- OBJECTIVE
Copy out the lines of the records below, and only those lines, from the one with "# ---- helpers" through the one with "ob = bpy.data.objects.new(name, data)", exactly as they appear.

- PROVIDED DATA
·····

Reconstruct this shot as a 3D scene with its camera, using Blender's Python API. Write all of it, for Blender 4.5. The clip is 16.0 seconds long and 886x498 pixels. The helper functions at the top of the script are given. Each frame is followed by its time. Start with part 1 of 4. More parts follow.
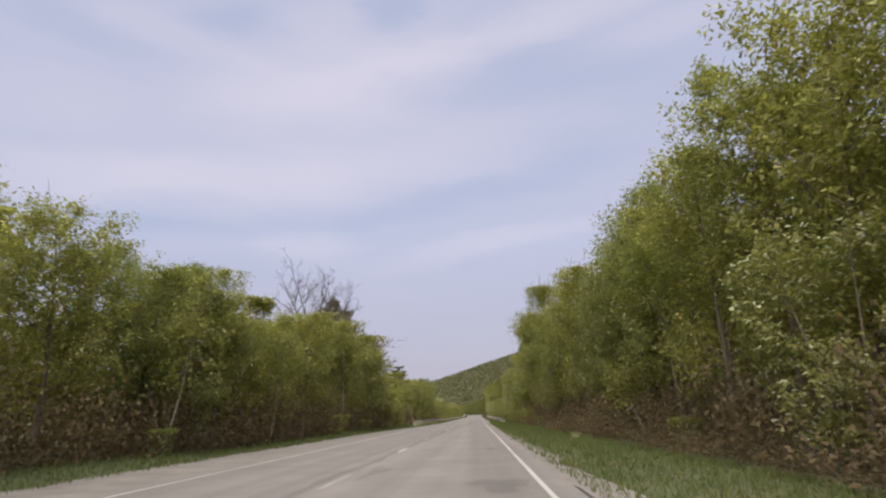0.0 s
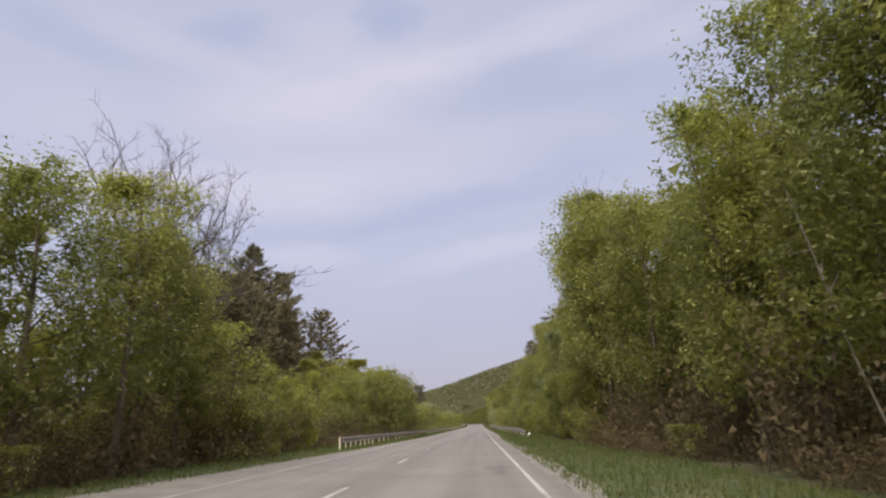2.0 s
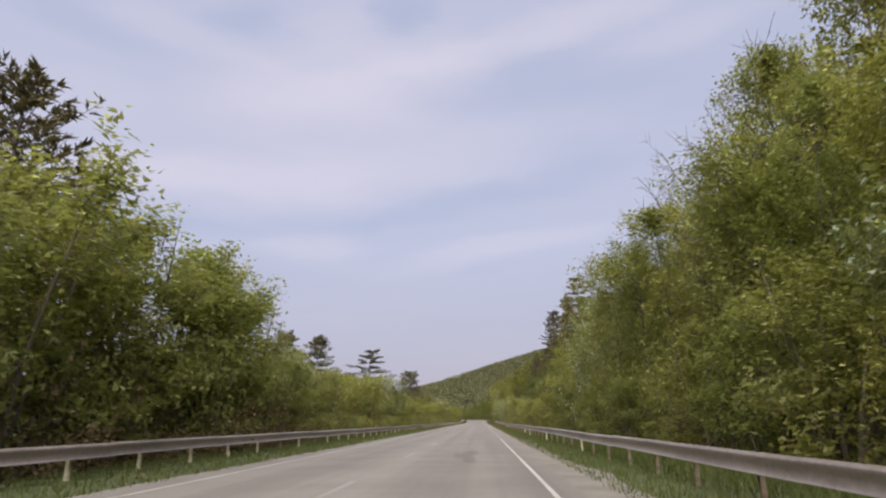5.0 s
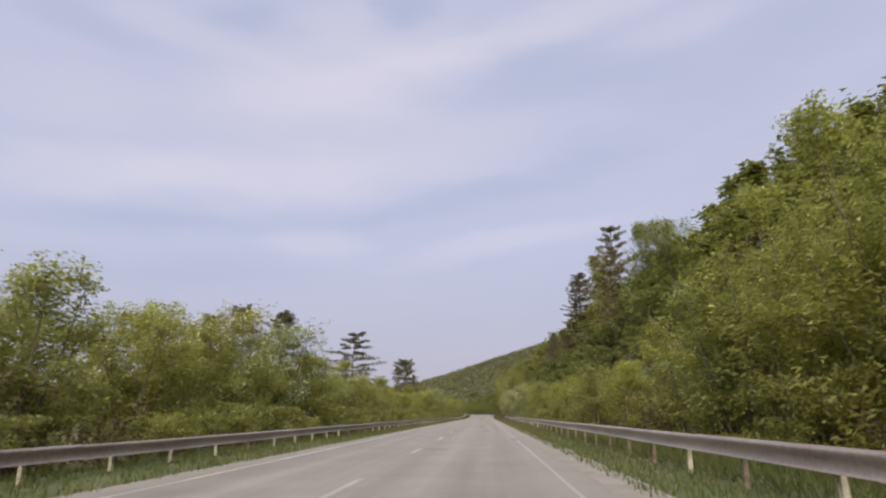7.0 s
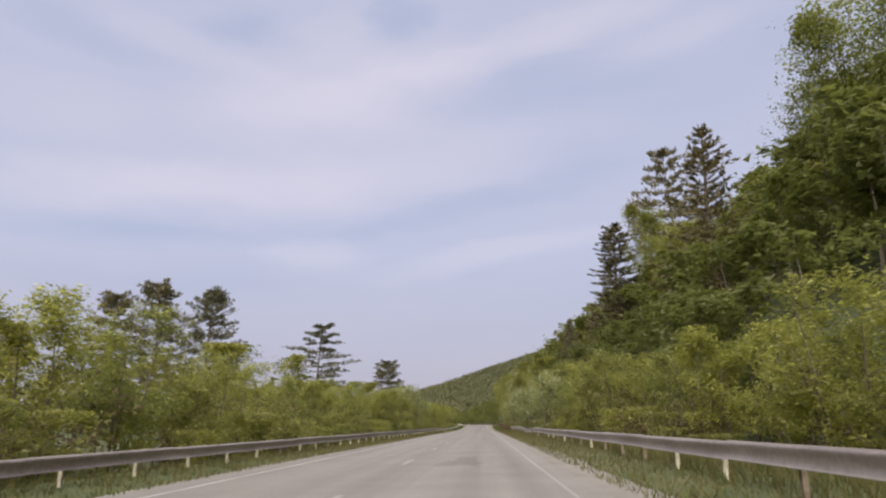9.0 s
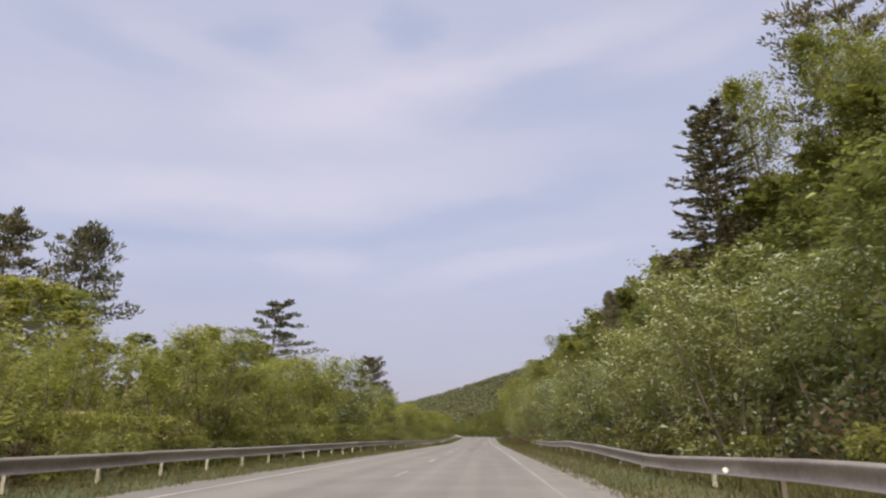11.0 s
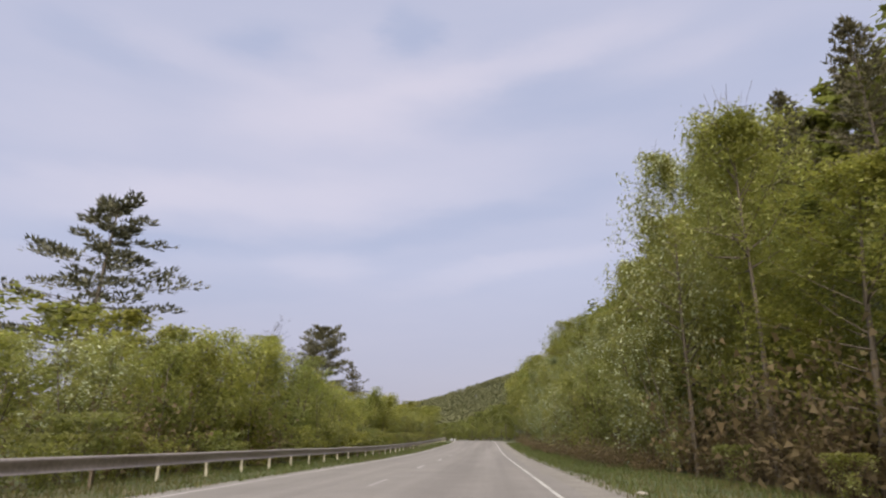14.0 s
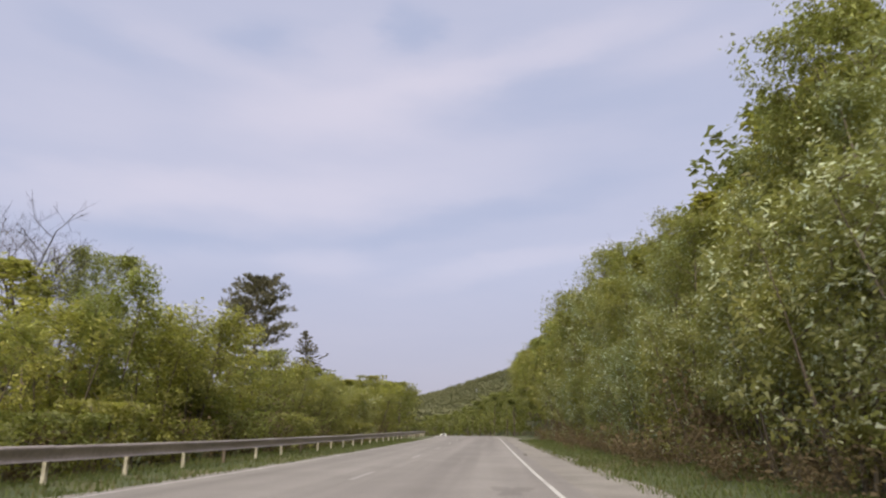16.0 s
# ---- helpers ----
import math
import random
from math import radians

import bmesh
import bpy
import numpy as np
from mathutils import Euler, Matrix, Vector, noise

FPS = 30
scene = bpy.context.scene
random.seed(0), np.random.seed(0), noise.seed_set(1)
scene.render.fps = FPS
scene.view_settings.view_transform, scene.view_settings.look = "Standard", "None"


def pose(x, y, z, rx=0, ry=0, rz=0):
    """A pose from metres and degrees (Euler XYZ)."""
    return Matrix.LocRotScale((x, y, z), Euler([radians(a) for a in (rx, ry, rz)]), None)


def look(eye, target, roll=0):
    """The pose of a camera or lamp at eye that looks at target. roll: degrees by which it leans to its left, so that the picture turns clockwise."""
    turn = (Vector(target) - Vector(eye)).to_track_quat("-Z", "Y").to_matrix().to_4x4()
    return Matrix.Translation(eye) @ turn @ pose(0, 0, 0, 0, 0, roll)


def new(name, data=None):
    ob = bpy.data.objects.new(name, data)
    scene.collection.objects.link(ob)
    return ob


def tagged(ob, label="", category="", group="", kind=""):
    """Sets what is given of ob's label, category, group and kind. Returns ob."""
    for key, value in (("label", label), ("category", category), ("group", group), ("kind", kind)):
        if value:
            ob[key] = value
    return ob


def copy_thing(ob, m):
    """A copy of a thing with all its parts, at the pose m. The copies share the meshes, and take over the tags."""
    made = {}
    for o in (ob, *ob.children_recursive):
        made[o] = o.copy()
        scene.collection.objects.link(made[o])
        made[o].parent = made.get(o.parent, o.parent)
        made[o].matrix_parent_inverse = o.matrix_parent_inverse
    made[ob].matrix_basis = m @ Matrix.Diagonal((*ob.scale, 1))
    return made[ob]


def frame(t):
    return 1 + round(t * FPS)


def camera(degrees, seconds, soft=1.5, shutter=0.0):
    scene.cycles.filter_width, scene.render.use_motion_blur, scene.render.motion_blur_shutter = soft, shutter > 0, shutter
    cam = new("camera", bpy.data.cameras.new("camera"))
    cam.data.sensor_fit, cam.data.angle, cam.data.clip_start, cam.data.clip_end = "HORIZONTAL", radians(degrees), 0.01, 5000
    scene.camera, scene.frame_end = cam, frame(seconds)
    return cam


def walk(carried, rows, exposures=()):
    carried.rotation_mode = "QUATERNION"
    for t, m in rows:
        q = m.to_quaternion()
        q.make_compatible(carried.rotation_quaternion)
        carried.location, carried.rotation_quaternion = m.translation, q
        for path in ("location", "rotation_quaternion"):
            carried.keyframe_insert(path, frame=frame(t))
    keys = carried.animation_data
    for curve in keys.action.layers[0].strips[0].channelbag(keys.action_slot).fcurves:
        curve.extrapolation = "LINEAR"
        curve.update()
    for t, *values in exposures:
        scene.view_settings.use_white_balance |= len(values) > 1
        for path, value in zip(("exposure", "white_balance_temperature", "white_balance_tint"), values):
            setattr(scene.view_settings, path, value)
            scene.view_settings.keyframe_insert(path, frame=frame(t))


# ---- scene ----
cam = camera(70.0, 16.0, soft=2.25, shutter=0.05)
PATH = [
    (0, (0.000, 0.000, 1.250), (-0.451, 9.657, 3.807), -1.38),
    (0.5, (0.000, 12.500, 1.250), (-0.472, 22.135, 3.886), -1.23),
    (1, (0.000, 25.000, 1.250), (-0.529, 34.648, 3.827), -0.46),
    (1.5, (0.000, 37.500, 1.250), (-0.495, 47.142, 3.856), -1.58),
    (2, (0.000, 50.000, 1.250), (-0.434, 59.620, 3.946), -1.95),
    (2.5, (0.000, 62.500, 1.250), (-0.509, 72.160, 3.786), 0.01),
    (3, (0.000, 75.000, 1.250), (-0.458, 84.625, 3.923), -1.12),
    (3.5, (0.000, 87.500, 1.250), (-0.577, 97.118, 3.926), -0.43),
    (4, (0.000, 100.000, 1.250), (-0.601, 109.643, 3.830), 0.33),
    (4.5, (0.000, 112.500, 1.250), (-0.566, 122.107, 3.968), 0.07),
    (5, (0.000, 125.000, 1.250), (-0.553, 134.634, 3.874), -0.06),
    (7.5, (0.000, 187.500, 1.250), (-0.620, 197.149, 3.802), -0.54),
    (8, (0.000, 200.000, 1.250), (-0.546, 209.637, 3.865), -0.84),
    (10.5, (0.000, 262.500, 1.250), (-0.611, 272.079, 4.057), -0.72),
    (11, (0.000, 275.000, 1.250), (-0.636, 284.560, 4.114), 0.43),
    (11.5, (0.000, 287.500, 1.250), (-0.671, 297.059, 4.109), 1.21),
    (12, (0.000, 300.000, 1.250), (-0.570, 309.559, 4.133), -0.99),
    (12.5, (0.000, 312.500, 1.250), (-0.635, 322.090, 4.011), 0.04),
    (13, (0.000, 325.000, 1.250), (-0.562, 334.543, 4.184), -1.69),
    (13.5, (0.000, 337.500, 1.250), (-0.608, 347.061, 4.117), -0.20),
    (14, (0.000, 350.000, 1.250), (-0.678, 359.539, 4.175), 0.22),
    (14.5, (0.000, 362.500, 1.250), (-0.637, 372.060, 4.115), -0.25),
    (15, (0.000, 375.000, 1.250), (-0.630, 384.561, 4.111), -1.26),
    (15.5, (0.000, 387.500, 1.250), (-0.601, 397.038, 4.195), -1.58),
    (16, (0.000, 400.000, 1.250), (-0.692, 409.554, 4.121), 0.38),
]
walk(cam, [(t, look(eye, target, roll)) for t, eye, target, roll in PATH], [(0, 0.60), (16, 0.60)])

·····

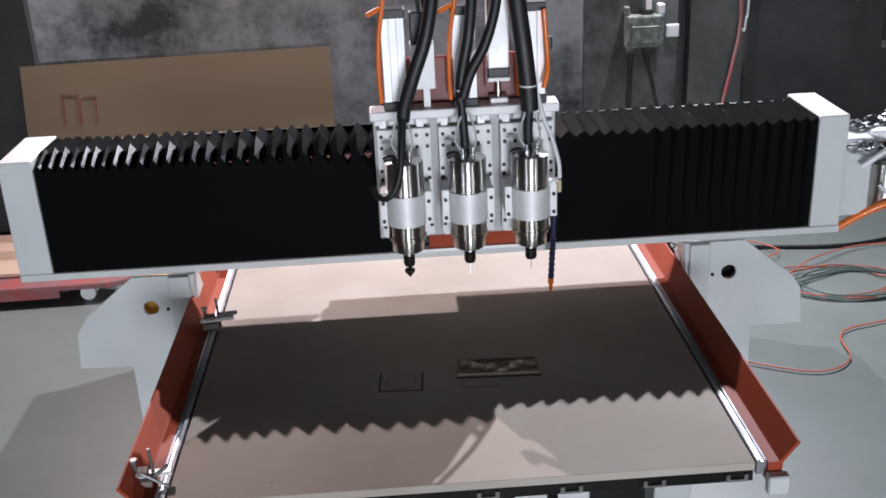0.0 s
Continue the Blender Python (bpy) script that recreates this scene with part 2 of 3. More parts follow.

·····

- WRITTEN ANSWER
# ---- helpers ----
import math
import random
from math import radians

import bmesh
import bpy
import numpy as np
from mathutils import Euler, Matrix, Vector, noise

FPS = 30
scene = bpy.context.scene
random.seed(0), np.random.seed(0), noise.seed_set(1)
scene.render.fps = FPS
scene.view_settings.view_transform, scene.view_settings.look = "Standard", "None"


def pose(x, y, z, rx=0, ry=0, rz=0):
    """A pose from metres and degrees (Euler XYZ)."""
    return Matrix.LocRotScale((x, y, z), Euler([radians(a) for a in (rx, ry, rz)]), None)


def look(eye, target, roll=0):
    """The pose of a camera or lamp at eye that looks at target. roll: degrees by which it leans to its left, so that the picture turns clockwise."""
    turn = (Vector(target) - Vector(eye)).to_track_quat("-Z", "Y").to_matrix().to_4x4()
    return Matrix.Translation(eye) @ turn @ pose(0, 0, 0, 0, 0, roll)


def new(name, data=None):
    ob = bpy.data.objects.new(name, data)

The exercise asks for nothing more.